Он собирался заставить сражаться Хелейну. 


Так уж намного хуже Эйгон? Этот, по крайней мере, стал соображать получше. Странно: ни вина, ни макового молока у короля не отбирали. 


– Вдвоем поторопим, – от упоминания Лариса Эйгон неожиданно поморщился. – Пекло. А десница нынешний где-то на марше. Вот что. Соберем завтра совет…


– Хочешь следом отправиться? – с наигранным сомнением переспросил Эймонд. – Решил довести дело до конца и пасть в бою? Недолго же тебе… сражаться. Ты и меча не поднимешь. 


Он мрачно усмехнулся, уставившись на руки Эйгона. Тот все еще цеплялся за окно, и так сильно, что костяшки пальцев побелели. Нет, король не мог даже на ногах держаться. 


– Да, с моей ногой особенно не побегаешь, – сокрушенно вздохнул Эйгон, а потом не то улыбнулся, не то оскалился. – Только вот я больше не намерен бегать. 


– Будешь сидеть в тронном зале, как велено? 


– Надеюсь, не придется. Для тронного зала у меня есть с десяток мудрых советников, мать и брат с сестрой, – все с тем же выражением лица проговорил Эйгон. – Знаешь, в седле-то я удержусь, если понадобится. Я уже проверил. А клинок… Клыки Санфаера не затупились, а пламя не остыло. Я и раньше не особенно справлялся с мечом, разве нет? У тебя с годами получалось только лучше – вот и прекрасно.


Эймонд нахмурился:


– К чему ты это? 


– Десница – сир Кристон, пока не вернется дед. Ты был регентом, но раз уж мое здоровье идет на поправку, будешь пока… Мастером над оружием. Или мастером войны, даже лучше звучит, – как-то почти мечтательно произнес Эйгон и, разжав пальцы, с трудом повернулся. Даже шагнул вперед, но не слишком удачно: не упал, только потому что ухватился за руки Эймонда. – Сам видишь, какой из меня король. Разберемся с Рейнирой – забирай к демонам и корону, и железный стул. У меня уже не будет собственного наследника, тебя им и назову. Первым же указом. Хотя чего медлить… Завтра на совете и объявим.  


– И ты все отдашь? – с недоверием переспросил Эймонд. 

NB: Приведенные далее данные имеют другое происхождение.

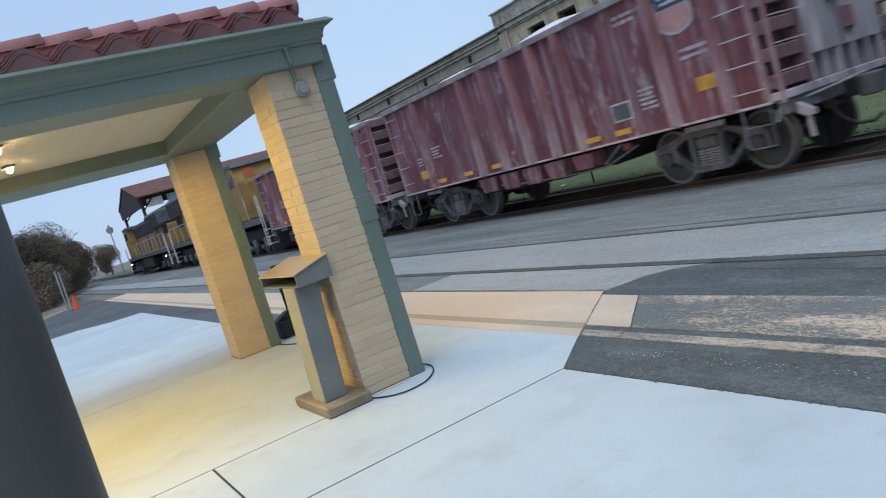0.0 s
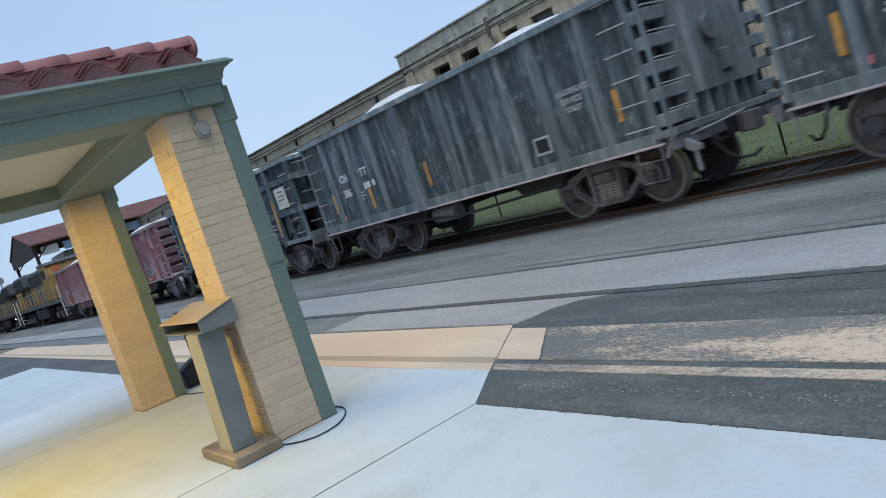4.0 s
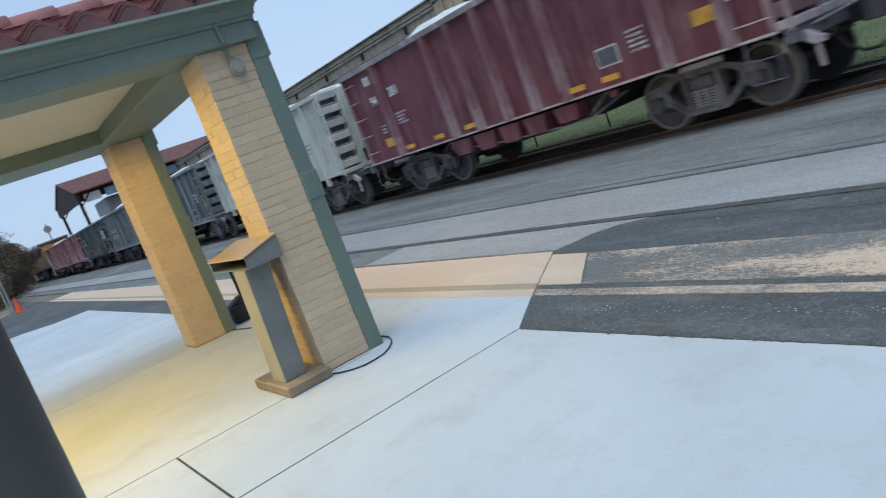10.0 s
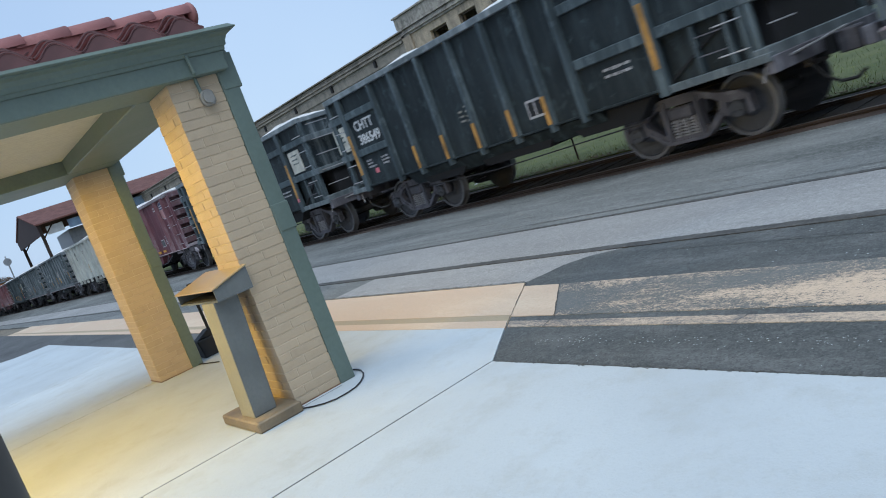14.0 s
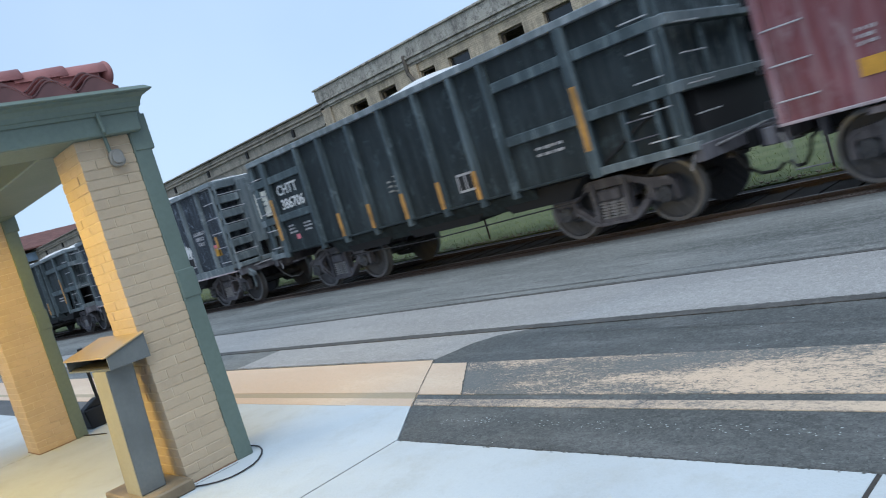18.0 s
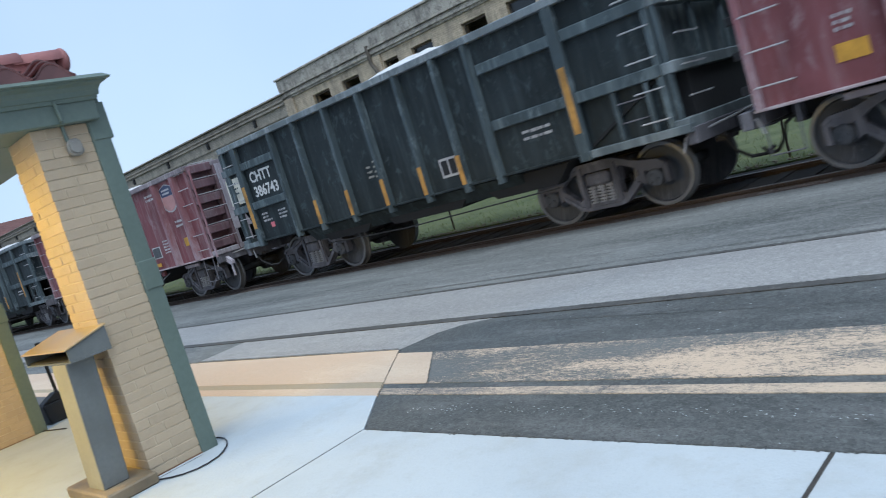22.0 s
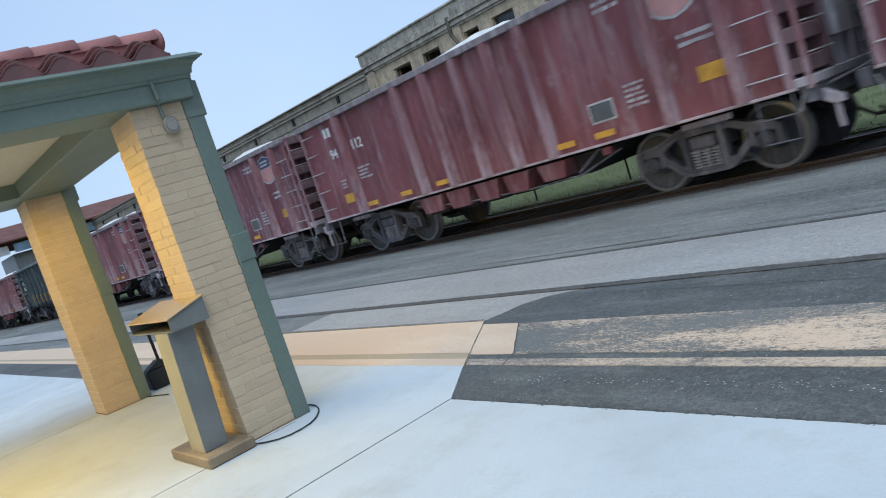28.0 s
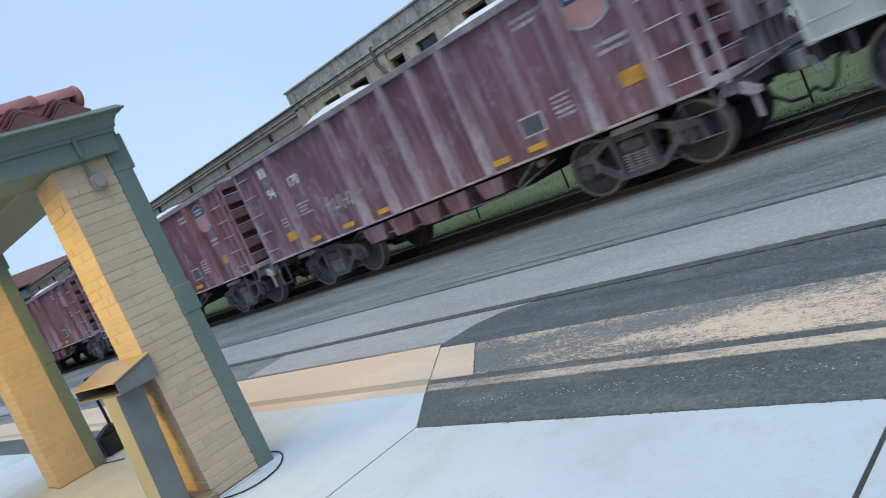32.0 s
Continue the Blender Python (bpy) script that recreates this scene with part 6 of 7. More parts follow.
def locomotive(x0, back=False):
    """A six-axle road locomotive, its west end at x0; back: cab to the east."""
    c = thing("locomotive", pose(x0, TRACK_Y, RAIL_Z), "yellow and grey diesel locomotive with dark radiator grilles", "locomotive", "train")
    L = 22.6
    bm = bmesh.new()
    prism(bm, [(0.9, 1.35), (L - 0.9, 1.35), (L - 0.9, 1.62), (0.9, 1.62)], "y", -1.5, 1.5, 0.02)
    part("deck", bm, "loco_grey", c)
    bm = bmesh.new()
    prism(bm, [(1.5, 1.63), (1.5, 2.9), (1.9, 3.25), (2.9, 3.3), (2.9, 1.63)], "y", -0.95, 0.95, 0.05)
    part("nose", bm, "loco_yellow", c)
    bm = bmesh.new()
    prism(bm, [(2.9, 1.63), (2.9, 3.35), (3.2, 4.05), (5.4, 4.12), (5.4, 1.63)], "y", -1.5, 1.5, 0.06)
    cab = part("cab", bm, "loco_yellow", c)
    bm = bmesh.new()
    prism(bm, [(2.95, 4.0), (3.2, 4.2), (5.6, 4.25), (5.6, 4.0)], "y", -1.53, 1.53, 0.03)
    part("cab_roof", bm, "loco_grey", c)
    for s in (-1, 1):
        for a, b in ((3.35, 4.1), (4.25, 5.1)):
            bm = bmesh.new()
            box(bm, a, b, *sorted((s * 1.495, s * 1.51)), 3.2, 3.78, 0.004)
            part("window", bm, "glass_dark", cab)
    for s in (-1, 1):
        bm = bmesh.new()
        prism(bm, [(2.955, 3.45), (2.915, 3.45), (3.085, 3.88), (3.11, 3.88)], "y", s * 0.8 - 0.24, s * 0.8 + 0.24)
        part("windshield", bm, "cab_glow" if back else "glass_dark", cab)
    bm = bmesh.new()
    box(bm, 5.45, 19.2, -0.92, 0.92, 1.63, 3.8, 0.06)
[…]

– Я уже один раз тебе это предлагал. Тебе нужно было только меня отпустить. Сказал, что не сумел найти, – Эйгон не то кашлянул, не то засмеялся. – Сам отказался… Промолчал. Небось, уже не раз успел пожалеть.


Эймонд все еще думал, что выбросить короля в окно сейчас проще простого. Несколько мгновений – и все станет куда проще. Корона будет его по праву. 

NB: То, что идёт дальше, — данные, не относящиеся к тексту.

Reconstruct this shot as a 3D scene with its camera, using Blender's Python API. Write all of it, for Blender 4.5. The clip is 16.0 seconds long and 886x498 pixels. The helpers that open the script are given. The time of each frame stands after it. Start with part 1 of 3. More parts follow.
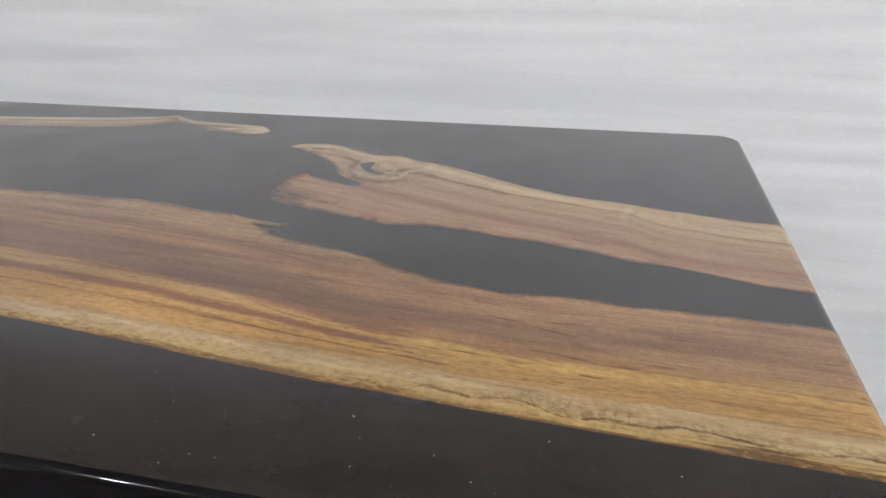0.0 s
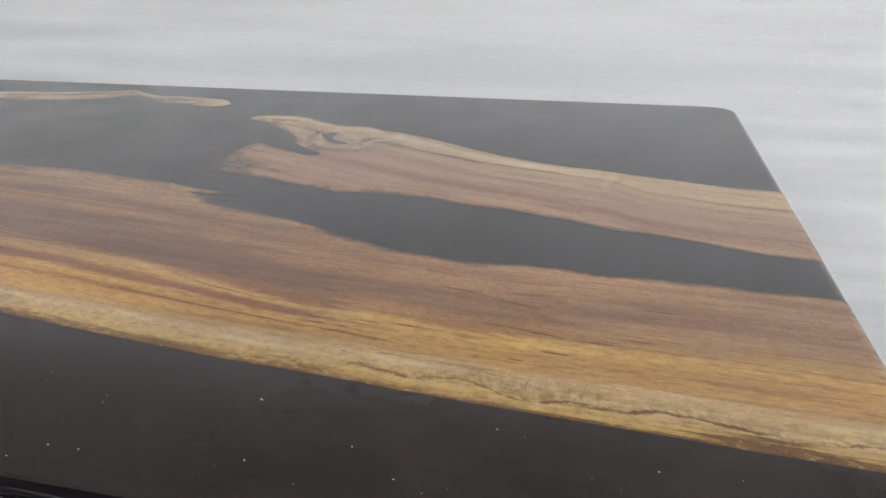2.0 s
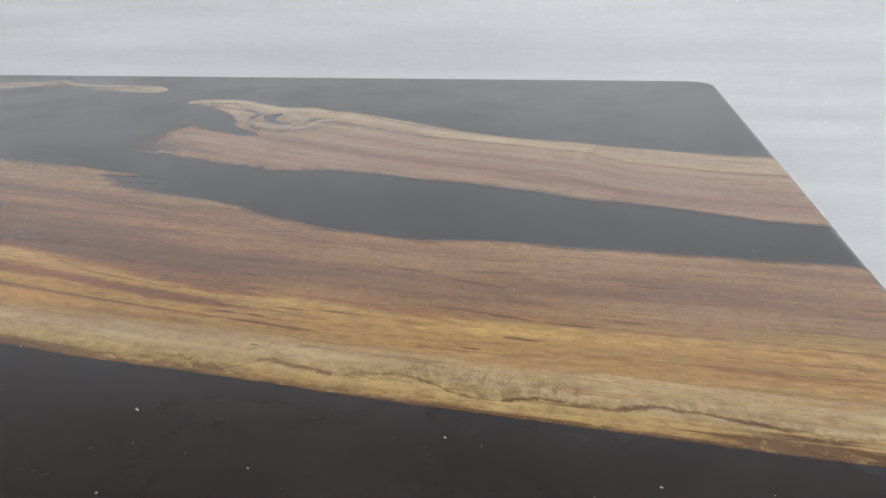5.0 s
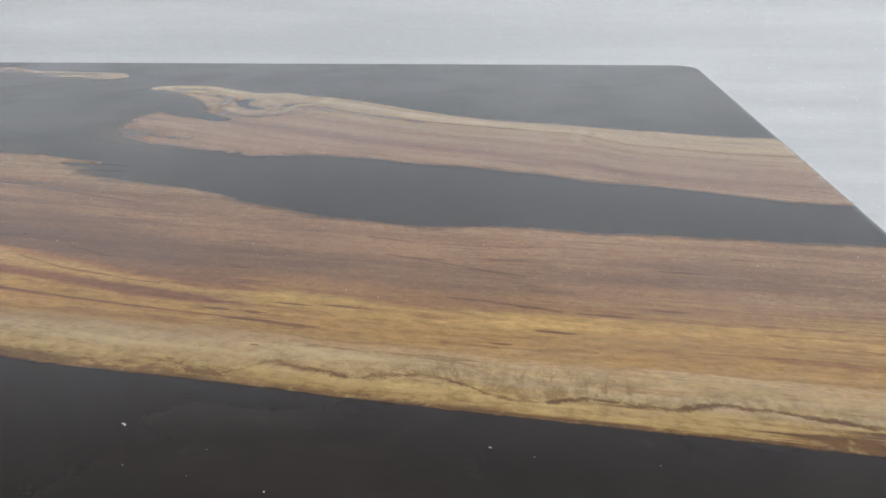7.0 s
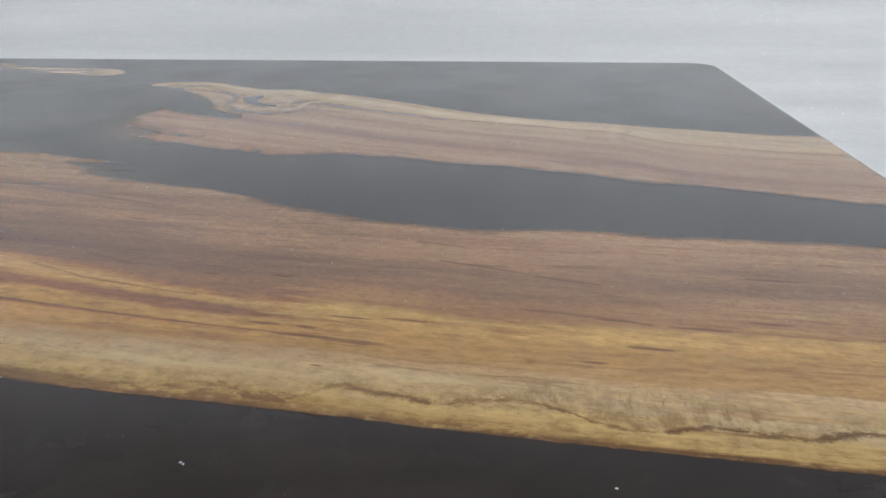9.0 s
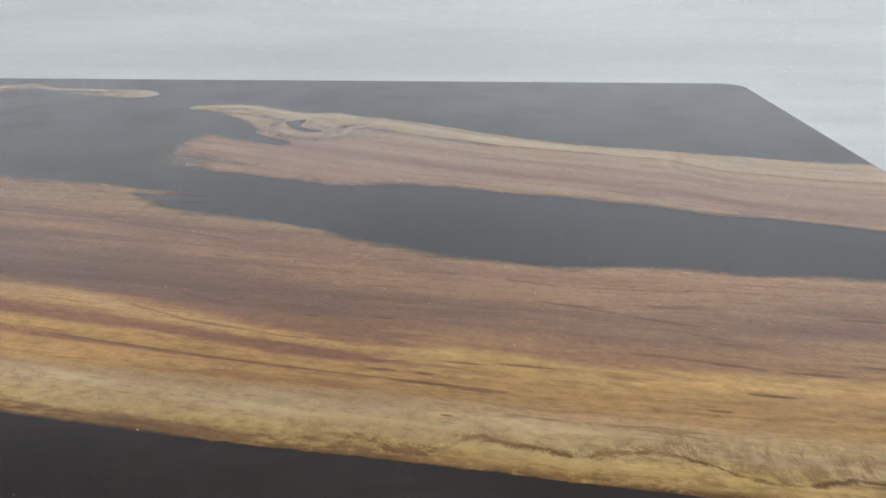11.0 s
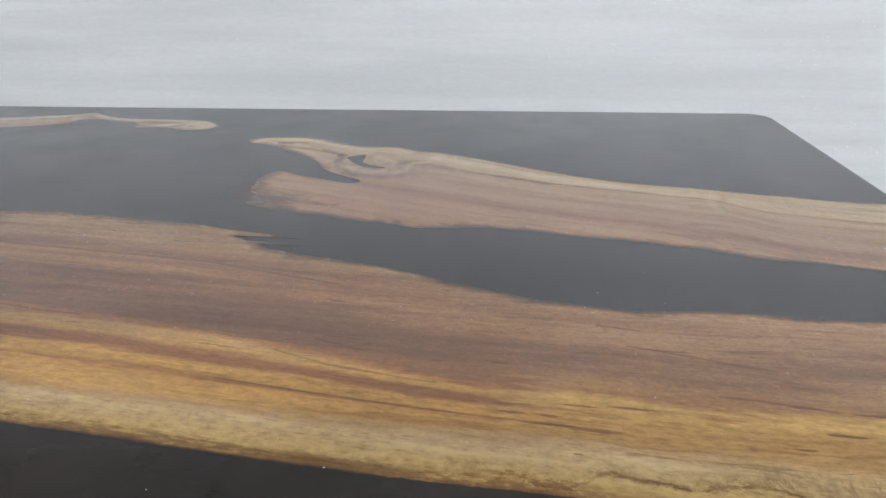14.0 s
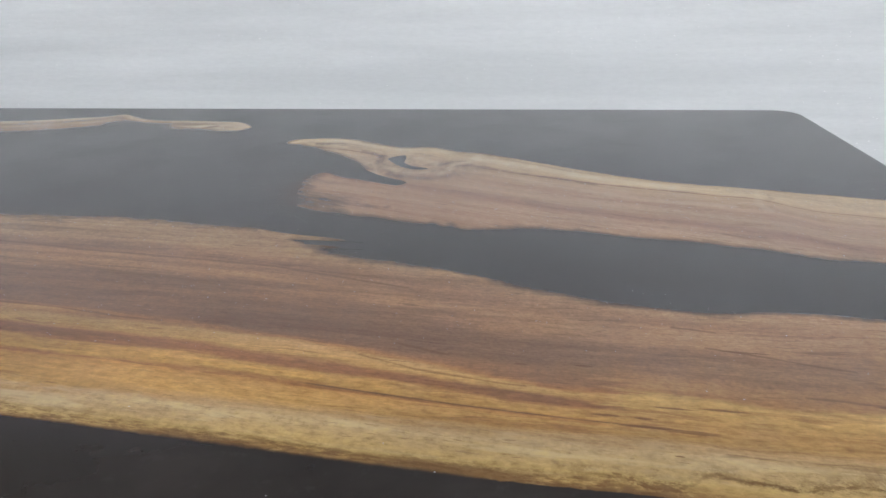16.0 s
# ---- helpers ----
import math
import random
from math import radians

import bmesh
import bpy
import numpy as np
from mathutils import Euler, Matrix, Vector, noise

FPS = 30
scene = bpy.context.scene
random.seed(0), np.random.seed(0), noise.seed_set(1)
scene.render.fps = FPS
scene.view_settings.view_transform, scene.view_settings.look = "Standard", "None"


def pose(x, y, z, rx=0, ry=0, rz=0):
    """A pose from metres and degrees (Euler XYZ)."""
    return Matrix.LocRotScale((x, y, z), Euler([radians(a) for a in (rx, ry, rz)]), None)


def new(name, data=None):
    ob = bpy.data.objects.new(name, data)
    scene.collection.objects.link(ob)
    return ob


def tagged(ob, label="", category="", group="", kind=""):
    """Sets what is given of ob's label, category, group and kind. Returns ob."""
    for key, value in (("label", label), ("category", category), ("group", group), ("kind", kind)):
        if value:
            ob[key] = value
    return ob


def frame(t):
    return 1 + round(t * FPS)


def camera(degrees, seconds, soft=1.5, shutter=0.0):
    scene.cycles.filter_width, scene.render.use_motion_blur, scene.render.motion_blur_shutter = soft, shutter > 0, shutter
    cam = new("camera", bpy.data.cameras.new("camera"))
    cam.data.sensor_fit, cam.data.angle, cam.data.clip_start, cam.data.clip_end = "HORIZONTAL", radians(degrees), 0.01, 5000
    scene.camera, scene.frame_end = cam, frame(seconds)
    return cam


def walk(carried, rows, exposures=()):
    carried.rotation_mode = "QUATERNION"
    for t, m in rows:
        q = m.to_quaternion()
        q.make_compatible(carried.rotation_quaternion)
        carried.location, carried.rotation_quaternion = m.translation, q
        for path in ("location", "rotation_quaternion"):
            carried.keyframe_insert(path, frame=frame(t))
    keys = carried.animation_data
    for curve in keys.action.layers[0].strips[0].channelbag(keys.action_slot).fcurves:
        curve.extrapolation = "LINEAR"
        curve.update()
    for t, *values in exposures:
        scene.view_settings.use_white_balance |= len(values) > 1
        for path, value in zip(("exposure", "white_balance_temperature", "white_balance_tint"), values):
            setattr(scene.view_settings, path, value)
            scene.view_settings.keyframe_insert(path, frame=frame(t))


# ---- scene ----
cam = camera(61.94, 16.0, soft=1.5)
ROWS = [
    (0.0, -0.1125, -0.7908, 0.9323, 13.86, -22.36, -0.40),
    (0.5, -0.1067, -0.7781, 0.9205, 13.85, -22.38, -0.41),
    (1.0, -0.1036, -0.7658, 0.9144, 13.78, -22.37, -0.39),
    (1.5, -0.1017, -0.7534, 0.9030, 13.76, -22.35, -0.38),
    (2.0, -0.0995, -0.7416, 0.8935, 13.79, -22.33, -0.44),
    (2.5, -0.1004, -0.7285, 0.8844, 13.80, -22.33, -0.44),
    (3.0, -0.0977, -0.7159, 0.8740, 13.86, -22.34, -0.51),
    (3.5, -0.0987, -0.7045, 0.8711, 13.71, -22.10, -0.69),
    (4.0, -0.1005, -0.7007, 0.8693, 13.49, -21.83, -0.98),
    (4.5, -0.0976, -0.6967, 0.8639, 12.73, -21.67, -1.22),
    (7.0, -0.1201, -0.6737, 0.8470, 8.54, -22.17, -1.00),
    (7.5, -0.1252, -0.6700, 0.8461, 8.16, -22.22, -0.88),
    (8.0, -0.1297, -0.6679, 0.8430, 7.83, -22.26, -0.91),
    (8.5, -0.1388, -0.6613, 0.8413, 7.43, -22.17, -0.69),
    (9.0, -0.1475, -0.6563, 0.8403, 7.01, -22.06, -0.60),
    (9.5, -0.1595, -0.6509, 0.8424, 6.74, -21.79, -0.60),
    (10.0, -0.1659, -0.6533, 0.8452, 6.56, -21.67, -0.58),
    (12.5, -0.1984, -0.6679, 0.8651, 6.61, -21.30, -0.70),
    (13.0, -0.2022, -0.6746, 0.8710, 6.64, -21.28, -0.74),
    (13.5, -0.2086, -0.6841, 0.8763, 6.48, -21.34, -0.68),
    (14.0, -0.2139, -0.6879, 0.8818, 6.44, -21.42, -0.66),
    (14.5, -0.2187, -0.6927, 0.8822, 6.32, -21.52, -0.72),
    (15.0, -0.2269, -0.6917, 0.8821, 6.41, -21.50, -0.81),
    (15.5, -0.2346, -0.6945, 0.8861, 6.34, -21.62, -0.95),
    (16.0, -0.2443, -0.6939, 0.8883, 6.27, -21.94, -1.09),
]
walk(cam, [(t, pose(x, y, z) @ pose(0, 0, 0, 0, 0, yaw) @ pose(0, 0, 0, 90 + pitch) @ pose(0, 0, 0, 0, 0, roll)) for t, x, y, z, yaw, pitch, roll in ROWS],
     exposures=[(0.0, -0.08, 6470, 10), (2.5, -0.07, 6440, 10), (7.0, -0.09, 6160, 8), (10.0, -0.12, 6160, 8), (12.5, -0.07, 6160, 8), (16.0, -0.06, 6160, 8)])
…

Но если Санфаер действительно жив…


– И что ты теперь хочешь взамен? – глупую, почти детскую надежду пришлось скрывать за презрением. 


– Всего ничего, – Эйгон снова оскалился. – Ты оставишь Хелейну в покое. Мы вместе с Вхагар и Санфаером одолеем Черных, а потом казним наших мятежных родичей. Тебе – королевство, а мне – головы Рейниры и Деймона. Согласен?